Per comprendere la portata del fenomeno Turnstile, è necessario fare un passo indietro, fino al movimento post-punk della fine degli anni ’80. Nato come evoluzione del punk rock, il post-punk mantenne l’energia e l’atteggiamento anticonformista del suo predecessore, ma superò i cliché del rock tradizionale, spingendosi verso sperimentazioni con la musica elettronica, l’arte d’avanguardia e nuove tecniche di produzione. In questo filone che è possibile fare un parallelismo con la musica dei Turnstile con quello che succede oggi.
Band seminali come Joy Division, Siouxsie and the Banshees, Wire, Gang of Four e The Cure divennero i pilastri del post punk. La loro caratteristica comune era una spina dorsale pulsante, con un ruolo preminente di basso e batteria, atmosfere minimaliste e vocalità spesso monocorde e robotiche, che esploravano temi introspettivi e oscuri.
L’estetica e l’approccio sperimentale del post-punk non sono mai morti. Dopo un revival di successo negli anni 2000, guidato da band come Interpol, Franz Ferdinand e The Strokes, negli ultimi anni abbiamo assistito a una nuova fioritura del genere. Un’ondata di nuovi artisti, tra cui Idles, Fontaines D.C., Black Midi, Emyl and The Sniffers e Squid, ha ripreso quelle sonorità, infondendole con l’urgenza e le ansie del presente.
Ecco che il cerchio si chiude con i Turnstile. Quello che la band di Baltimora ha magistralmente fatto è catturare l’essenza di questa lunga eredità e tradurla nel linguaggio dell’hardcore moderno. Come le band post-punk storiche che rifiutarono i limiti del punk per esplorare nuovi territori, i Turnstile hanno infranto i dogmi dell’hardcore, mescolandolo con funk, pop, shoegaze e dream-pop.
La loro genialità non sta nell’aver inventato qualcosa di completamente nuovo, ma nell’essere il punto di incontro, il ponte sonoro che collega diverse epiche musicali. In loro è possibile ascoltare l‘eredità post-punk: l’uso di atmosfere suggestive, le linee di basso melodiche e pulsanti, e una certa ossessione per il groove ricordano la lezione di band come Gang of Four.

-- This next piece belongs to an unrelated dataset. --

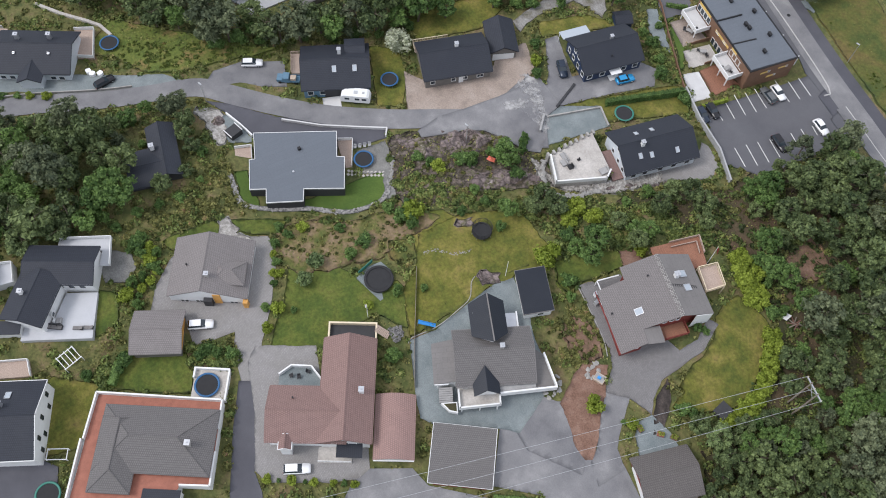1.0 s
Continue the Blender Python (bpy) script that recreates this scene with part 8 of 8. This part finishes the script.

La sperimentazione post-hardcore, emersa in band come Converge e Thrice che si spingono verso un genere più tecnico, caotico e progressivo, trova eco nella struttura compositiva non convenzionale dei Turnstile. Emerge anche l’energia della scena contemporanea che si lega, quasi in maniera simbiotica, con band come Angel Du$t (con cui hanno condiviso alcuni membri) o per l’energia travolgente con gli Scowl dimostrando che i Turnstile non sono un’isola, ma la punta di diamante di un’intera scena in fermento, tornata alla ribalta dopo l’indigestione crossover metal dei 2000 fatta di Korn, Limp Bizkit, Deftones.
Infine le radici nell’hardcore: è impossibile non sentire, sotto le melodie, la potenza e l’attitudine delle band post-core delle origini e su tutti il riferimento cade sugli Snapcase.
I Turnstile, senza negarlo, incarnano il concetto di “hardcore come comunità” in evoluzione. Non sono solo una band che suona un certo tipo di musica, ma un prodotto della scena hardcore che ha sempre abbracciato chi, pur provenendo da quel mondo, decide di esplorare nuove direzioni. Sono la prova che l’hardcore non è un suono rigidamente definito, ma un ecosistema vivente i cui confini sono, per fortuna, sempre meno definiti

L’appuntamento di Milano non è, quindi, solo il concerto di una band di successo. È la prova tangibile che la musica più vitale è quella che non dimentica le proprie radici, ma si rifiuta di rimanerne prigioniera. I Turnstile, come i migliori artisti post-punk prima di loro, hanno capito che la vera ribellione non sta solo nel distruggere, ma nel costruire qualcosa di nuovo dalle macerie delle regole passate. E in questo, sono i legittimi eredi di una tradizione che ha ancora moltissimo da dire.